Work to complete:
Print the listing below from its opening line through the line holding "0.004, 8), M_RUBBER)", both ends included.
● ● ● ●
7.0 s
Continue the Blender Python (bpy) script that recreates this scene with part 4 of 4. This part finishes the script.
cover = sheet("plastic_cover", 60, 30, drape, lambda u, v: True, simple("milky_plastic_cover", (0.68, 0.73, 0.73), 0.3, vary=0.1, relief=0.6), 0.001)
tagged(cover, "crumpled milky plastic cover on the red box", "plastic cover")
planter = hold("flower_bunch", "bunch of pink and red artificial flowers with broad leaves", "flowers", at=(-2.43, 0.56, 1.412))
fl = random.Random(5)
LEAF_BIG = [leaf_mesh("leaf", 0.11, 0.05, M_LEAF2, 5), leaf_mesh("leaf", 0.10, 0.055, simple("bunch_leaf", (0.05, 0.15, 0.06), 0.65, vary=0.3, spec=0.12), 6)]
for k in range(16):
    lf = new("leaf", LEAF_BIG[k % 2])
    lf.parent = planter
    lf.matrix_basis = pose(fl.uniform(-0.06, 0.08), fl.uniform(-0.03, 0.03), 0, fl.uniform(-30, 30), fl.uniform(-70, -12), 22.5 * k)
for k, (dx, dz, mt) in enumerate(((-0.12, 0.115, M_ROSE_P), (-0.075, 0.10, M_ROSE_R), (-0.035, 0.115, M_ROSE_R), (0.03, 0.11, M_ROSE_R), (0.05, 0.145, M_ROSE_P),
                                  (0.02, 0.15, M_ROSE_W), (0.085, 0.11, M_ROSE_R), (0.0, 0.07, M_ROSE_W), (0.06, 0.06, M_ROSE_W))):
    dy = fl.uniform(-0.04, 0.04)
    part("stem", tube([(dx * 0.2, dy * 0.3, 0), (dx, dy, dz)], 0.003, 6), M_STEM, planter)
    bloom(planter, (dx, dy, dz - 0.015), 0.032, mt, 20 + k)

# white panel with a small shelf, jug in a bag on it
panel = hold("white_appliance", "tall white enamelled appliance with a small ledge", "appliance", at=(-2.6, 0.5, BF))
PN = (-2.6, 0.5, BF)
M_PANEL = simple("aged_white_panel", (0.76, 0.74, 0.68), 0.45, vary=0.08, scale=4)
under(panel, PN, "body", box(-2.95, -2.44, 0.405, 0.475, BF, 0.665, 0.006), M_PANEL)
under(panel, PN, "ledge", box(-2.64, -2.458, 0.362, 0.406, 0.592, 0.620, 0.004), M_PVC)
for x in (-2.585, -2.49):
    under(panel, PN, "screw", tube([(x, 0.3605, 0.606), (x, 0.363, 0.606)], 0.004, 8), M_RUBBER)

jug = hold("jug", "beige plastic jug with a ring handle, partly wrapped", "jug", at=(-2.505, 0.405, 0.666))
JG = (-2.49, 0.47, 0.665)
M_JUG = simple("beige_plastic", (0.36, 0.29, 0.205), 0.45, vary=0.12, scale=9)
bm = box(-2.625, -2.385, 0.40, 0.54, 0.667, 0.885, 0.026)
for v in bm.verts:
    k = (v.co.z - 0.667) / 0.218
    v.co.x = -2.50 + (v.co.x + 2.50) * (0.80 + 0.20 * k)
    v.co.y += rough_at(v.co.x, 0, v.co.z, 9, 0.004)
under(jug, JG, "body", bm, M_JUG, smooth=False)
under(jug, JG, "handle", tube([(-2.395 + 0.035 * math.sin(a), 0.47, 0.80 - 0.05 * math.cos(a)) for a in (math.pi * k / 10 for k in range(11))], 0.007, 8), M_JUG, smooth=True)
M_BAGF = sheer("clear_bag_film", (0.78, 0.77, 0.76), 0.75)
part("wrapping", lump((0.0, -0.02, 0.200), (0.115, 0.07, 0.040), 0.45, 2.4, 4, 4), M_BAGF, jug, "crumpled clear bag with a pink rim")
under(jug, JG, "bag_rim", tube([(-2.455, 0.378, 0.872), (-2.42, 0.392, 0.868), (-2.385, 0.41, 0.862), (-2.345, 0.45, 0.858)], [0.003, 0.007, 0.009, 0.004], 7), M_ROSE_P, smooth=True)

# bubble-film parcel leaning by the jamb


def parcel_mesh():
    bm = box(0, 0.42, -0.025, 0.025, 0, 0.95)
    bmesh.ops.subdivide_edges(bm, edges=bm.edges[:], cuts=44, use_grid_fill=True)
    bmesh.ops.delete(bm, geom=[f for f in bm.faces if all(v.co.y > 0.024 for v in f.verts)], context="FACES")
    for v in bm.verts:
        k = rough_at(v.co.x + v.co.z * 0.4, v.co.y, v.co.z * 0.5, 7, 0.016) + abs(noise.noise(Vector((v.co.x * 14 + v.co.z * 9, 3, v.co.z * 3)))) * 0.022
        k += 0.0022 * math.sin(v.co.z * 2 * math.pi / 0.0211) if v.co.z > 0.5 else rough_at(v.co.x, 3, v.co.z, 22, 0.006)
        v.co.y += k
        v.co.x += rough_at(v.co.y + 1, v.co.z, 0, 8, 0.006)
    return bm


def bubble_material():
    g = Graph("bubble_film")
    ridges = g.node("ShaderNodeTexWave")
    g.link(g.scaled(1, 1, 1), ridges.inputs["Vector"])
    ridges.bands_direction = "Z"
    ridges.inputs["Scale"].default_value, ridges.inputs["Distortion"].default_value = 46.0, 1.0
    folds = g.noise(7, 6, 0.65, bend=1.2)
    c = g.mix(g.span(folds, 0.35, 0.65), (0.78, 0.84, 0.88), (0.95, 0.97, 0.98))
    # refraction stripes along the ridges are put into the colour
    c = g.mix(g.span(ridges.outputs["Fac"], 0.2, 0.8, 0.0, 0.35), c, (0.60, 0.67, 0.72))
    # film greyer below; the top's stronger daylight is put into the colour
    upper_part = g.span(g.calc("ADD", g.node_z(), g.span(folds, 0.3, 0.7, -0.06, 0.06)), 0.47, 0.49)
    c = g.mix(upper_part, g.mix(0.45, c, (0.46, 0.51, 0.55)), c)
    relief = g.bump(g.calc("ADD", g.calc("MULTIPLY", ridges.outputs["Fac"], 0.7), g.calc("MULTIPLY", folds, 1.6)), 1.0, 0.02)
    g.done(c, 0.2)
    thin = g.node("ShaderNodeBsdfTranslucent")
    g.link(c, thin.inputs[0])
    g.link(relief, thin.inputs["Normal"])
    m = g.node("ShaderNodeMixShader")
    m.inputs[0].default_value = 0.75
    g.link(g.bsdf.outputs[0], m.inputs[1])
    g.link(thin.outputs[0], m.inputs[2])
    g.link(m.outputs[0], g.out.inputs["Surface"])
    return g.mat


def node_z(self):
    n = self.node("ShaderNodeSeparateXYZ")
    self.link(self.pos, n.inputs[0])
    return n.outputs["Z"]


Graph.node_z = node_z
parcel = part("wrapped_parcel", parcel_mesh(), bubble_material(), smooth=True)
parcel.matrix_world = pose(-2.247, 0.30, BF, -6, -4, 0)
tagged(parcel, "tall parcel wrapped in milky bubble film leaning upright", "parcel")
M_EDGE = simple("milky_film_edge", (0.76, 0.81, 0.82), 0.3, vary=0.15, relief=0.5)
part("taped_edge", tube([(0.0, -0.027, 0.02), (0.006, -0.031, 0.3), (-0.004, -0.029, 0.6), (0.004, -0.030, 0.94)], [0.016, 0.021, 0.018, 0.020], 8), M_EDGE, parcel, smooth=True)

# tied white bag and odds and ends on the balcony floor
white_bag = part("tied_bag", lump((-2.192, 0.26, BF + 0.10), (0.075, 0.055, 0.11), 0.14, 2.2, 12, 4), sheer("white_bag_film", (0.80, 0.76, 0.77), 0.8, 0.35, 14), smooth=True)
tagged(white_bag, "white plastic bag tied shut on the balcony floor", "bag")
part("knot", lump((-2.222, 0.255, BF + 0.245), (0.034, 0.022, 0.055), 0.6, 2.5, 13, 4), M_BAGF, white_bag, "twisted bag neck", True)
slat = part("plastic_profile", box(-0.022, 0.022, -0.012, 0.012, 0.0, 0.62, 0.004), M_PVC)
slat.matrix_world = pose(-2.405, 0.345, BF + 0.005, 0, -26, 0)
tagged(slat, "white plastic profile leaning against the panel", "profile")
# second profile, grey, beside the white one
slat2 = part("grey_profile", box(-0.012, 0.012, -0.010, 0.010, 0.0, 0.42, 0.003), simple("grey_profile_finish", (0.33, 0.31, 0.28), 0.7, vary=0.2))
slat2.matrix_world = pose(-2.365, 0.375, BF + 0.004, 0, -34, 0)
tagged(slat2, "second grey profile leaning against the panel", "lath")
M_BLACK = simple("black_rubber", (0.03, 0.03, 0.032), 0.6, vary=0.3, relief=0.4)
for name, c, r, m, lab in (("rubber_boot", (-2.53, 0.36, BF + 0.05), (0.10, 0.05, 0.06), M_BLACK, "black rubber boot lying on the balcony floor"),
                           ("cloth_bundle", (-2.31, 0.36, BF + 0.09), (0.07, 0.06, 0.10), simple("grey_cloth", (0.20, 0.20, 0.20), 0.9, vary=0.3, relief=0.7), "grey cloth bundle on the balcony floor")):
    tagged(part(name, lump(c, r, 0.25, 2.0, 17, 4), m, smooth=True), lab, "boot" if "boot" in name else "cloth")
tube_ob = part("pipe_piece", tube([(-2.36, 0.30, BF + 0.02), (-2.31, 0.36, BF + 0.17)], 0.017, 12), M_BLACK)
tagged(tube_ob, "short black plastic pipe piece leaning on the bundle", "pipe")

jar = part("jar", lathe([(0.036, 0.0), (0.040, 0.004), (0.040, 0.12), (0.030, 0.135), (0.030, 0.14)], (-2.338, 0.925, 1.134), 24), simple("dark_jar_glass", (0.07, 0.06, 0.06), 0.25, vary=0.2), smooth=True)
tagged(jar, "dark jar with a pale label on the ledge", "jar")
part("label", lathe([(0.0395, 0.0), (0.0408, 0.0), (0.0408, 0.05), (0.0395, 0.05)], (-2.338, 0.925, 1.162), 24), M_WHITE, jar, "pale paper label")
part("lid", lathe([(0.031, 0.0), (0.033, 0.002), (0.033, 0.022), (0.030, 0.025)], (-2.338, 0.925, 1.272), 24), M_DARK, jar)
● ● ● ●
Exercise answer:
7.0 s
Continue the Blender Python (bpy) script that recreates this scene with part 4 of 4. This part finishes the script.
cover = sheet("plastic_cover", 60, 30, drape, lambda u, v: True, simple("milky_plastic_cover", (0.68, 0.73, 0.73), 0.3, vary=0.1, relief=0.6), 0.001)
tagged(cover, "crumpled milky plastic cover on the red box", "plastic cover")
planter = hold("flower_bunch", "bunch of pink and red artificial flowers with broad leaves", "flowers", at=(-2.43, 0.56, 1.412))
fl = random.Random(5)
LEAF_BIG = [leaf_mesh("leaf", 0.11, 0.05, M_LEAF2, 5), leaf_mesh("leaf", 0.10, 0.055, simple("bunch_leaf", (0.05, 0.15, 0.06), 0.65, vary=0.3, spec=0.12), 6)]
for k in range(16):
    lf = new("leaf", LEAF_BIG[k % 2])
    lf.parent = planter
    lf.matrix_basis = pose(fl.uniform(-0.06, 0.08), fl.uniform(-0.03, 0.03), 0, fl.uniform(-30, 30), fl.uniform(-70, -12), 22.5 * k)
for k, (dx, dz, mt) in enumerate(((-0.12, 0.115, M_ROSE_P), (-0.075, 0.10, M_ROSE_R), (-0.035, 0.115, M_ROSE_R), (0.03, 0.11, M_ROSE_R), (0.05, 0.145, M_ROSE_P),
                                  (0.02, 0.15, M_ROSE_W), (0.085, 0.11, M_ROSE_R), (0.0, 0.07, M_ROSE_W), (0.06, 0.06, M_ROSE_W))):
    dy = fl.uniform(-0.04, 0.04)
    part("stem", tube([(dx * 0.2, dy * 0.3, 0), (dx, dy, dz)], 0.003, 6), M_STEM, planter)
    bloom(planter, (dx, dy, dz - 0.015), 0.032, mt, 20 + k)

# white panel with a small shelf, jug in a bag on it
panel = hold("white_appliance", "tall white enamelled appliance with a small ledge", "appliance", at=(-2.6, 0.5, BF))
PN = (-2.6, 0.5, BF)
M_PANEL = simple("aged_white_panel", (0.76, 0.74, 0.68), 0.45, vary=0.08, scale=4)
under(panel, PN, "body", box(-2.95, -2.44, 0.405, 0.475, BF, 0.665, 0.006), M_PANEL)
under(panel, PN, "ledge", box(-2.64, -2.458, 0.362, 0.406, 0.592, 0.620, 0.004), M_PVC)
for x in (-2.585, -2.49):
    under(panel, PN, "screw", tube([(x, 0.3605, 0.606), (x, 0.363, 0.606)], 0.004, 8), M_RUBBER)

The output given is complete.